Monika Moreno is a screenwriter and the director of the Angelus Student Film Festival, in Hollywood. Monika talks to True Feminism about the mission of Angelus.
SD: What does Angelus do?
MM: Angelus student film festival honors student filmmakers on an international level, at film schools, and universities. We honour the filmmaker as they create films that respect, the dignity of the human person, for example films shorts such as animation or documentary must have a theme such as redemption, tolerance, dignity, forgiveness, or spirituality. It could be a comedy, a tragedy, a hard-hitting documentary or a hilarious animation.
SD: How are Festival entries selected?
MM: We receive anywhere from 400 to 700 films a year and they go through three sets of jurors. Three people see the film in the first round, our judging is the heart of Angelus, because we take such great care and laborious detail, making sure each film, gets a fair shot, so it’s not just based on one person’s opinion, we might have a group watch a film, then a different group. We select a few members and those are our semi-finalists, and we have a top group of industry professionals choose the winners.
SD: How does Angelus differ from other Student film festivals?
MM: The difference between the Angelus student festivals and others for one is our theme, that the films must engage the heart, we do require production excellence, but stories are paramount and the central mission of Angelus.
SD: How does someone enter an Angelus film festival?
MM: It doesn’t matter what country they are from, they just go to our website or to without a box.com, fill out the application online and send it to us. We keep prices down, we are a non-profit film festival. This year we have a new award called "Wake up to justice" and the winner of that must be around live action or documentary, must centre on social issues in a global way. The grand prizewinner gets $10,000 and then we have a $5,000 winner for a film that wins the triumph of the spirit award and then we have outstanding documentary and outstanding animation, so it’s quite gratifying to see Hollywood back our little festival. We offer tickets free in Hollywood, our goal, is to bring visibility to talented young filmmakers, who should have a career, in Hollywood or internationally.
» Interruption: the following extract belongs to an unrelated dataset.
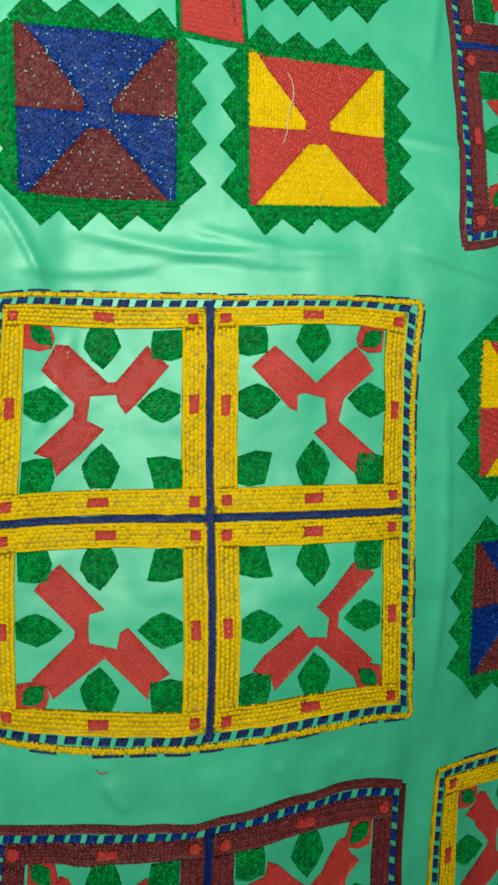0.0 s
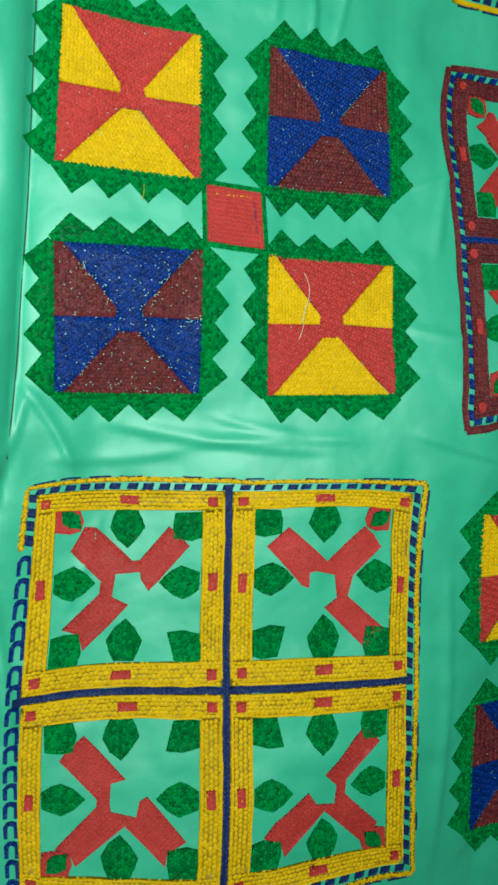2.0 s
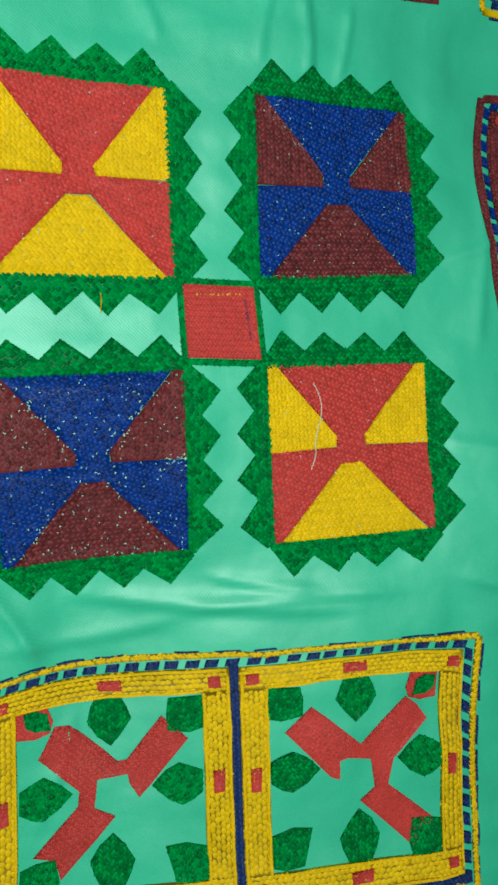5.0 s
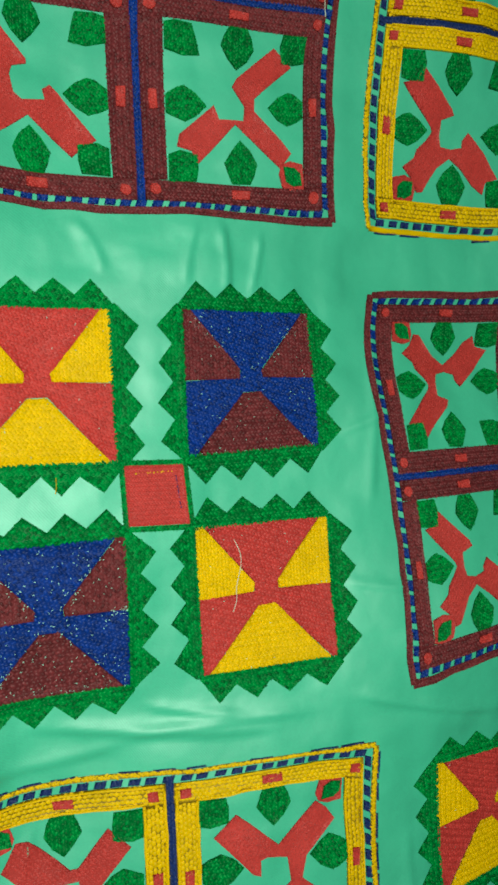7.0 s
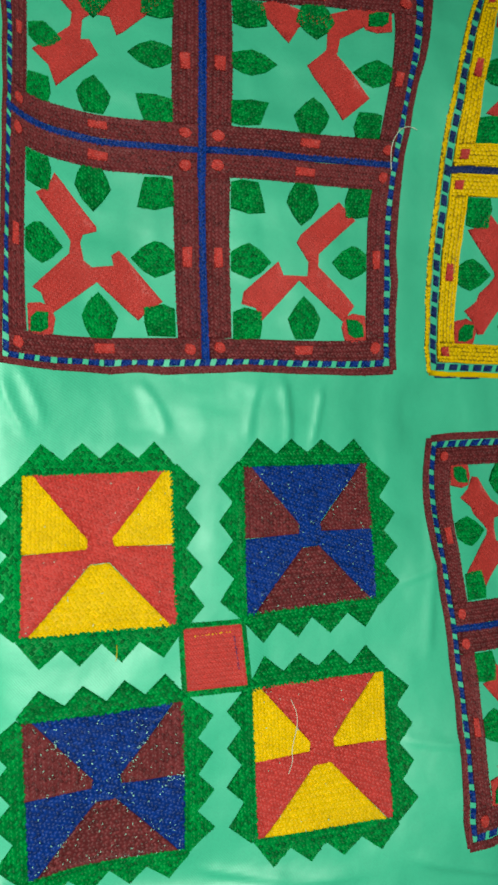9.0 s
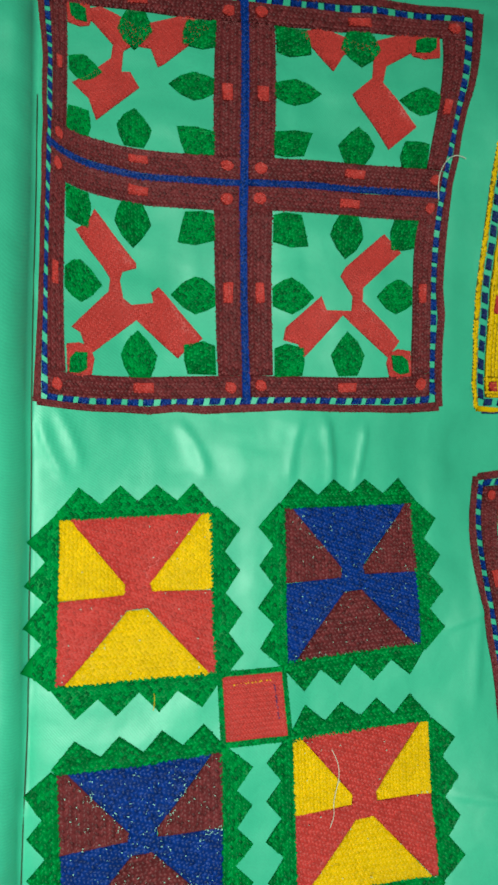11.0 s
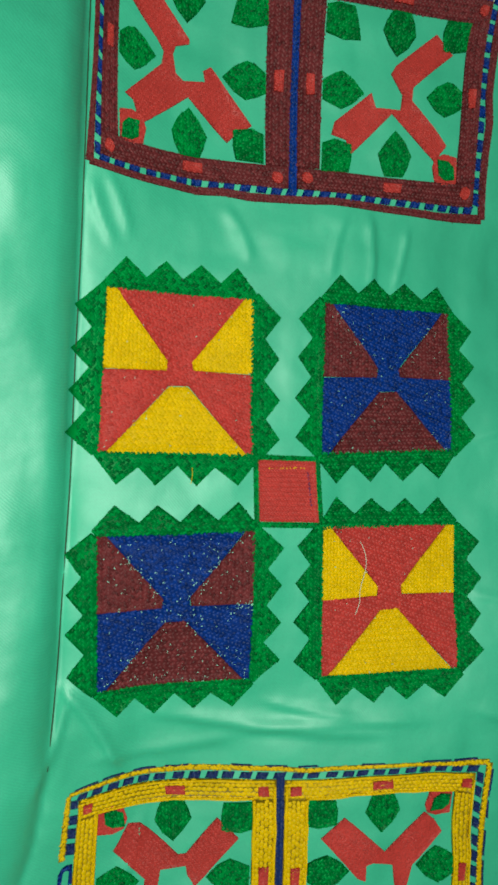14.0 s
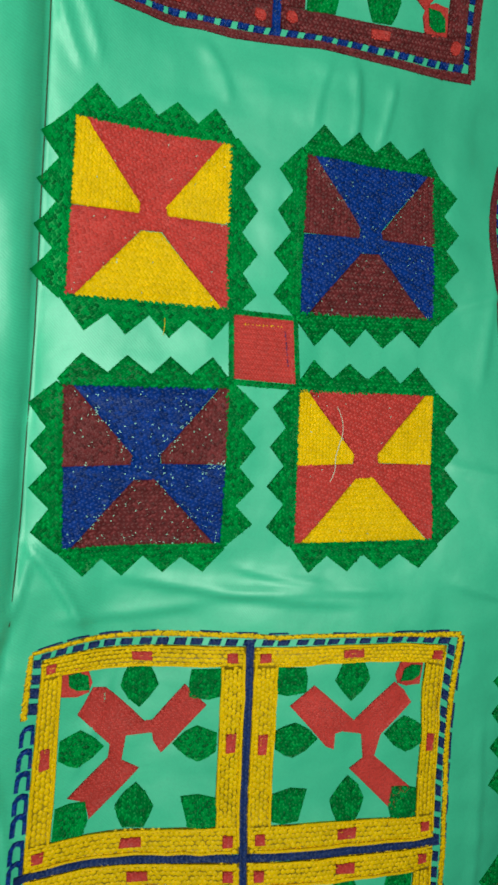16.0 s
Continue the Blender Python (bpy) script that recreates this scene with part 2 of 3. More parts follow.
def piece(name, poly, place, material, parent, label="", row=(1.9, 2.3), angle=0.0, lift=0.5, tall=0.75, rag=0.25, under=None, chain=False):
    """One embroidered patch: a thin padded ground with slanting stitches laid over it in rows.
    poly: outline in millimetres of the motif's own plan, place(): from there to the cloth's plan in metres."""
    poly = [(a + RNG.uniform(-rag, rag), b + RNG.uniform(-rag, rag)) for a, b in poly]
    bm = bmesh.new()
    bm.faces.new([bm.verts.new((a, b, 0)) for a, b in poly]).normal_update()
    bmesh.ops.triangulate(bm, faces=bm.faces[:])
    xs, ys = [a for a, _ in poly], [b for _, b in poly]
    for axis, lo, hi in ((0, min(xs), max(xs)), (1, min(ys), max(ys))):
        for k in range(1, int((hi - lo) / 7) + 1):
            co, no = [0, 0, 0], [0, 0, 0]
            co[axis], no[axis] = lo + k * (hi - lo) / (int((hi - lo) / 7) + 1), 1
            bmesh.ops.bisect_plane(bm, geom=bm.verts[:] + bm.edges[:] + bm.faces[:], plane_co=co, plane_no=no)
    bmesh.ops.triangulate(bm, faces=bm.faces[:])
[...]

After the festival is over we have tours, we go to Sundance and we are fortunate to be able to go to one international venue each year. We go to few other universities around the country, we believe film is universal language and the themes cross every culture, religion, every background: forgiveness, redemption, triumph of the spirit, so we believe what we are doing is to be able to take these young filmmakers around the world at times.
SD: What’s your favourite Angelus film?
MM: Its like crops of vine, it’s different every year you don’t know what you’re going to get. "I am always excited to see smaller films rise to the top, comedies have difficulty in general, even with the Academy awards, for some reasons, judges don’t always take comedy as seriously as the dramatic fair." We certainly have some great hard-hitting, dramas, this year and I am excited about them. " I am excited about a comedy, and for the world to see this comedy called "God of love." win the 10,000 grand prize." It will be interesting to see how that crosses over internationally.
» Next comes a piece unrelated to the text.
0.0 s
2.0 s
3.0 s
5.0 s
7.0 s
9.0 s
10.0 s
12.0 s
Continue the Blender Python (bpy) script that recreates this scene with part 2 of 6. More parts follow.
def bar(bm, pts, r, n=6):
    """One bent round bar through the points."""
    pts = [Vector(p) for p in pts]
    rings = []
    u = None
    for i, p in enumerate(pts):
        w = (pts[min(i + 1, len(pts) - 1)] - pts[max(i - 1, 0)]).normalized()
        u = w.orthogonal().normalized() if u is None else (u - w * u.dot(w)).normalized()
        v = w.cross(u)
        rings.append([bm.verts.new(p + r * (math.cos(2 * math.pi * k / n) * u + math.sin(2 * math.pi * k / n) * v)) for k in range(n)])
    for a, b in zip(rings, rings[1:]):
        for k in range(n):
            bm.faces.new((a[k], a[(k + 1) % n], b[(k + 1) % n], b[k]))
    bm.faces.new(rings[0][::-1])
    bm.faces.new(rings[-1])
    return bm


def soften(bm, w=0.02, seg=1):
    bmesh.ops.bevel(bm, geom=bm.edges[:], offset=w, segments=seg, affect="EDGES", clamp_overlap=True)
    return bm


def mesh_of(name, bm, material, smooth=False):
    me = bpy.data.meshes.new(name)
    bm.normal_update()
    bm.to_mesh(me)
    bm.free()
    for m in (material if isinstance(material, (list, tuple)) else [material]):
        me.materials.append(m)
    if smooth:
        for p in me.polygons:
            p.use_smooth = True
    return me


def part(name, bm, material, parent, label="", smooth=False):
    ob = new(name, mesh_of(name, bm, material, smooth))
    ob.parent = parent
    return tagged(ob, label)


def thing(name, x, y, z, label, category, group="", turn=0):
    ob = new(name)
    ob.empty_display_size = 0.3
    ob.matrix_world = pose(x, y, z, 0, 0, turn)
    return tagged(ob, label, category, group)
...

SD: What advice would you offer someone who’s interested in the world of Alternate or independent filmmaking?
MM: Everybody always says persist and preserver and that’s certainly essential, but I would say “ study your craft first and by that I mean watch as many films as you can and I am always impressed when a young filmmaker, knows films from the 40s, 60s, 70s and knows international filmmakers." If they do they are going to go far. It’s like a lawyer studying cases and a doctor studying medicine. You just don’t jump in with your scalpel, because you have a great concept or any idea that happened to you or your buddy. They study and study for years. Not just film, but literature and music, and life and the arts and the more this is under their belt it certainty comes out. You can tell which filmmaker is going to make it because they take it so seriously that they eat, sleep, and drink it. Take your craft seriously.
SD: Where do the Winners go?
MM: The winners generally use their short film as a calling card, there are so many people flooding, Hollywood or saturating offices here, wanting to get a break or to be heard. You just have a screenplay or an idea you are not going to get heard quickly. With a film, a judge can see pretty quickly if you have talent or not. You can use that to get into festivals and to get noticed so many of our past winners have taken jobs, a few have made features, others have taken editing jobs, if they are animators they are getting story board artist jobs. We took one guy to Sundance last year, he was very enterprising, met somebody from MTV, who got him distribution and his feature will be at Toronto Film Festival this year.
SD: How did Angelus come up with its theme “the Triumph of the Human Spirit”?
MM: Angelus is 15 years old. 15 years ago the films that were coming out of Hollywood, were violent and were exploiting various negative elements in society, there are few good themes coming out too. A few people here got together, and thought "wouldn’t it be wonderful if we actually had a festival, if we have a venue for filmmakers to pursue these themes and award them." At the time they weren’t being awarded for that. We didn’t know if that would take off. It was very small, we only opened it to Southern California to see if there was interest, and the interest was overwhelming and it went on to a domestic, national and international level and it just took off.